There might be other settings where random initial latents pay off. Maybe problems with multiple solutions or models with underfit predictions but with calibrated halt heads. Anyway, I was mostly surprised that initializations don’t collapse onto the same prediction (at least at low depths) and want to come back to this in the future.
More randomization and path independence
Randomizing initializations do not only allow for test-time augmentation, but have also been shown to stabilize recurrence by helping the model converge to fixed points. Path independent models are those in which latents converge to fixed points regardless of their initial path. The argument is that path independent models are more likely to take advantage of additional iterations by converging to the solution, unlike path dependent models which diverge.
The paper also randomized the number of iterations during training to increase path independence. In our case we could vary \(n\) (the number of iterations in latent_recursion that we spend refining \(z\) before updating \(y\)), \(T\) (the number of “warm-up”, no-gradient latent_recursion calls), and \(N_\text{sup}\) (the number of full \(T(n + 1)\)-sized recursion blocks, and the number of supervision steps).
We could also randomize two or more of these at a time. For example, varying both \(T\) and \(n\) slightly resembles the truncated BPTT with random start and end steps that this paper proposes. However, we keep it simple for now.
In each training forward pass we sample from uniforms centered at the default values (\(n=6\), \(T=3\), \(N_\text{sup}=16\)) to match the expected compute of deterministic baselines. We try different ranges for these uniforms and keep inference deterministic.
On the right we show the Asymptotic Alignment Score which tries to capture how path independent a network is. It measures the similarity between the final latents of two predictions made for the same data point. The first prediction is initialized normally, but the second uses the first’s final latents. If the similarity is high, the network maps different initializations to the same fixed points and is more path independent. Since we have both latents, we roll both \(z\) and \(y\) for the second forward pass.

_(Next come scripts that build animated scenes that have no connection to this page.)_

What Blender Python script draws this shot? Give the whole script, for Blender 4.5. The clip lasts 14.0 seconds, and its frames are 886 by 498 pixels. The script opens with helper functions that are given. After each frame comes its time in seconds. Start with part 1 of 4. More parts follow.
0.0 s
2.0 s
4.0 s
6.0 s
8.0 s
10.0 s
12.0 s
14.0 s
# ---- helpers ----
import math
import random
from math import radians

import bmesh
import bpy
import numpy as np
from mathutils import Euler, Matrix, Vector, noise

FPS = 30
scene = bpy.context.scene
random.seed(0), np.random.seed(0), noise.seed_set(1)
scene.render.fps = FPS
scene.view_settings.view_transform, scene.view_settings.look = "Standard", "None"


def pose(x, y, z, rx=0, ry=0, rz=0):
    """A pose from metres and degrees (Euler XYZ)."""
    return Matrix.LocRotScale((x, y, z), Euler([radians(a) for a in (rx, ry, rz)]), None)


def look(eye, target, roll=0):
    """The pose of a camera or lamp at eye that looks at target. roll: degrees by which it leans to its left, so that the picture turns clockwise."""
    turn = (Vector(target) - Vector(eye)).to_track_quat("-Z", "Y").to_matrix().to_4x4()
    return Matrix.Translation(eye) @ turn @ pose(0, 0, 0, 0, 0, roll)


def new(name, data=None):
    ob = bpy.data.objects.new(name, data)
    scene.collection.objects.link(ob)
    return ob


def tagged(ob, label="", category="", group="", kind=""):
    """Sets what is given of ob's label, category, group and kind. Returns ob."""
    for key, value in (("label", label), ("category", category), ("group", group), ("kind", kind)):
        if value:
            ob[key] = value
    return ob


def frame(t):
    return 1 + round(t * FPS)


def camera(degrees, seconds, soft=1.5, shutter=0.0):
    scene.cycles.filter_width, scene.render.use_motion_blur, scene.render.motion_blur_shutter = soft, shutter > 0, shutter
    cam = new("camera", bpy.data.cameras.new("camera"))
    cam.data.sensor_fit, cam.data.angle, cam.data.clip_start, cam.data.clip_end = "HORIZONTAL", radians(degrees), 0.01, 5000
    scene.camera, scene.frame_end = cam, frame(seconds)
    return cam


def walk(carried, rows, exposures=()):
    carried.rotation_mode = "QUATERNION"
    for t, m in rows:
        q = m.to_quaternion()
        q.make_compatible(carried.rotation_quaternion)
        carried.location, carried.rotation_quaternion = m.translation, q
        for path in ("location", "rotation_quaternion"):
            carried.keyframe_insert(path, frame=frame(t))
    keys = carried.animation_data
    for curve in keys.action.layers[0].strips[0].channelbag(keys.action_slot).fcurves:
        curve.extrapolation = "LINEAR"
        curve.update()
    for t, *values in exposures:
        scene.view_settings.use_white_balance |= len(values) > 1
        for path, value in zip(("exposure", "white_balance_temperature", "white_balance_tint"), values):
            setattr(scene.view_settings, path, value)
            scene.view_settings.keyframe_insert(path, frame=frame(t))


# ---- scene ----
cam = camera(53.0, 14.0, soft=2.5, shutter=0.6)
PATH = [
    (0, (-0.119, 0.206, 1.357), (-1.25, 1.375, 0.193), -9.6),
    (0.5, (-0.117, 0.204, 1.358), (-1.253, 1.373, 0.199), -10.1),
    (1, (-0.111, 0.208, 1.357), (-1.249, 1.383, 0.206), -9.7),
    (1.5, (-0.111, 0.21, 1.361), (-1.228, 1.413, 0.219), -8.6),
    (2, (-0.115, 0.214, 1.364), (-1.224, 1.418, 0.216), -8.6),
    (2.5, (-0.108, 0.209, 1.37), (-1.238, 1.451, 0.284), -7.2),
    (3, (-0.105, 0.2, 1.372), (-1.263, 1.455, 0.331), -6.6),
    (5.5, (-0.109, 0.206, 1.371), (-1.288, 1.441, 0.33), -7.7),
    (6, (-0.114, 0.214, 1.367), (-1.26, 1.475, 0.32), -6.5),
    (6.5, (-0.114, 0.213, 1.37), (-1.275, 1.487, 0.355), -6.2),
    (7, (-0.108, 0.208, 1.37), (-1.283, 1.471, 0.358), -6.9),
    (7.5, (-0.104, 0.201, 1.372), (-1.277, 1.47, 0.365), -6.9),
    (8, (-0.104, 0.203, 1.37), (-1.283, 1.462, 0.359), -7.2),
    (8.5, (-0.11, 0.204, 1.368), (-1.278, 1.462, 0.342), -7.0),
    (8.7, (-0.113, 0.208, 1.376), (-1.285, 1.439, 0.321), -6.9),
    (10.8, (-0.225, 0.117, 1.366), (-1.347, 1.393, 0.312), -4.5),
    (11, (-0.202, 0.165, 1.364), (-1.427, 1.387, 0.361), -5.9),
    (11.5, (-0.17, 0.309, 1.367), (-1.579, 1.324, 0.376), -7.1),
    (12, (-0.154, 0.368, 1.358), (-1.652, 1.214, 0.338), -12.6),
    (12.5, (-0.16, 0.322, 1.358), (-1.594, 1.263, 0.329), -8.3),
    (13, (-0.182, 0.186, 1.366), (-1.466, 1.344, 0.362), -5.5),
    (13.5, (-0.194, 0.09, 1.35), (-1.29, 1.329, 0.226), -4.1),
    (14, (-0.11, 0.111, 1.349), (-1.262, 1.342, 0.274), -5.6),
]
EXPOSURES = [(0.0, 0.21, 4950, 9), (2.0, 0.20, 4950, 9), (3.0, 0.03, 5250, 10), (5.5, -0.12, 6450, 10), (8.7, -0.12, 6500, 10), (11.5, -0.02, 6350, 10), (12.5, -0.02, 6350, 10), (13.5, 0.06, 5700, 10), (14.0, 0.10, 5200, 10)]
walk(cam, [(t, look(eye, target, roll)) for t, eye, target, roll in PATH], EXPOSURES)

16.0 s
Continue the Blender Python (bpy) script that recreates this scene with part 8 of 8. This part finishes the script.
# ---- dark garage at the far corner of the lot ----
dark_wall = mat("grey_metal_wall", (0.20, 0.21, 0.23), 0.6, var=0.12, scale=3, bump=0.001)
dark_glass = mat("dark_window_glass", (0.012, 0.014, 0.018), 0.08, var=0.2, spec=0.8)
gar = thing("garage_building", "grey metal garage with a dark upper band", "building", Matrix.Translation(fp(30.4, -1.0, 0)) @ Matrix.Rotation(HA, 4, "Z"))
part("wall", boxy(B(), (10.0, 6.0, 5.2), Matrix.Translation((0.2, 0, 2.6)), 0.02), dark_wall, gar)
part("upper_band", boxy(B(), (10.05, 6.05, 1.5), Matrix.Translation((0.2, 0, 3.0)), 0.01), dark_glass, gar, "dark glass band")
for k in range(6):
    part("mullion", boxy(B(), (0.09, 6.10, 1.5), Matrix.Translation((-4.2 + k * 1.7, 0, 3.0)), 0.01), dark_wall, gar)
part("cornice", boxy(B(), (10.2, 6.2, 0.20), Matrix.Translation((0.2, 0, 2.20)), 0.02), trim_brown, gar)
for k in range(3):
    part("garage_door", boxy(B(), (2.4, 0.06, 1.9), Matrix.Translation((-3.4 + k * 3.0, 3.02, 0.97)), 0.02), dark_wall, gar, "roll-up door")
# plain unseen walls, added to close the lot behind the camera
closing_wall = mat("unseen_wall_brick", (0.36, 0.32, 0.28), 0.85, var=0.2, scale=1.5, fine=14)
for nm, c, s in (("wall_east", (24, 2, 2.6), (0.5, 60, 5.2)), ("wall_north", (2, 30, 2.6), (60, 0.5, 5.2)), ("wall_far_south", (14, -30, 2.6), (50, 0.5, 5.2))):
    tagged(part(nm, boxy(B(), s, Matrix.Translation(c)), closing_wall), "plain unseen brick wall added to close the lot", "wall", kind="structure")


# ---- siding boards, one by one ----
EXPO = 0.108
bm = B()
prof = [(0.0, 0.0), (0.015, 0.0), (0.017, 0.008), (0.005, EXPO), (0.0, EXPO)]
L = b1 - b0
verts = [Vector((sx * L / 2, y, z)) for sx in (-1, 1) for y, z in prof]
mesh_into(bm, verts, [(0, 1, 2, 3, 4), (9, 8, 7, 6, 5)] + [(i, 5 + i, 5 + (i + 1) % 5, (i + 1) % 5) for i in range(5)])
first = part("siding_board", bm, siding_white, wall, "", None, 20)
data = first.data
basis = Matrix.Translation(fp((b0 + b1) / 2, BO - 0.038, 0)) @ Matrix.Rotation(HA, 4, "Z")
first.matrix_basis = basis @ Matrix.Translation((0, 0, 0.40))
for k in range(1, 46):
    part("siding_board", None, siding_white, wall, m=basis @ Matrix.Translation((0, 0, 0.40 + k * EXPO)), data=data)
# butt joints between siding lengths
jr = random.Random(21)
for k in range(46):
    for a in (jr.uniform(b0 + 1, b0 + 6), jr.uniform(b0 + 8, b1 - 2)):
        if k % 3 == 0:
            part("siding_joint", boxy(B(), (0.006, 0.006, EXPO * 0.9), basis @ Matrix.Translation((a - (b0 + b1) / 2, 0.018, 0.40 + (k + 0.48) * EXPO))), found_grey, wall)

Above we plotted the similarity of final predictions instead since we found those to be more consistent. Below we include scores for latents and plot against performance.
Even with all the noise from sensitive training and only 5 seeds, we get a few observations:
- Like the paper that introduced path independence, we find that it is correlated to performance in this setting.
- Reasoning latents (\(z\)’s) saturate and cluster around 1 more so than latent predictions (\(y\)’s). This might be simply because \(z\)’s are updated much more than \(y\)’s.
- Surprisingly, random initializations seem to decrease path independence and performance. This doesn’t contradict the path independence paper since their randomization is different. They initialize with zero vectors and only add gaussian noise to half the entries during training, and then use all zeros during testing. I reused the code from previous experiments and randomize during testing too. I’ll try to explore this in a future post.
- Even though we increase \(N_\text{sup}\) at test time, it’s randomizing \(T\) during training that yields the biggest gains.
- Increasing randomization during training (increasing the uniforms’ range) generally seems to improve performance, with a curious blip in \(N_\text{sup} (w=4)\). To investigate: is the blip real? do gains stack by combining methods? how do gains scale with model capacity?
To be continued
There’s definitely a lot more to learn about and with TRMs. The random initialization idea likely belongs in the paper’s great “Ideas that failed” section and the experiments need polishing. But I thought releasing a first post and iterating would be more fun.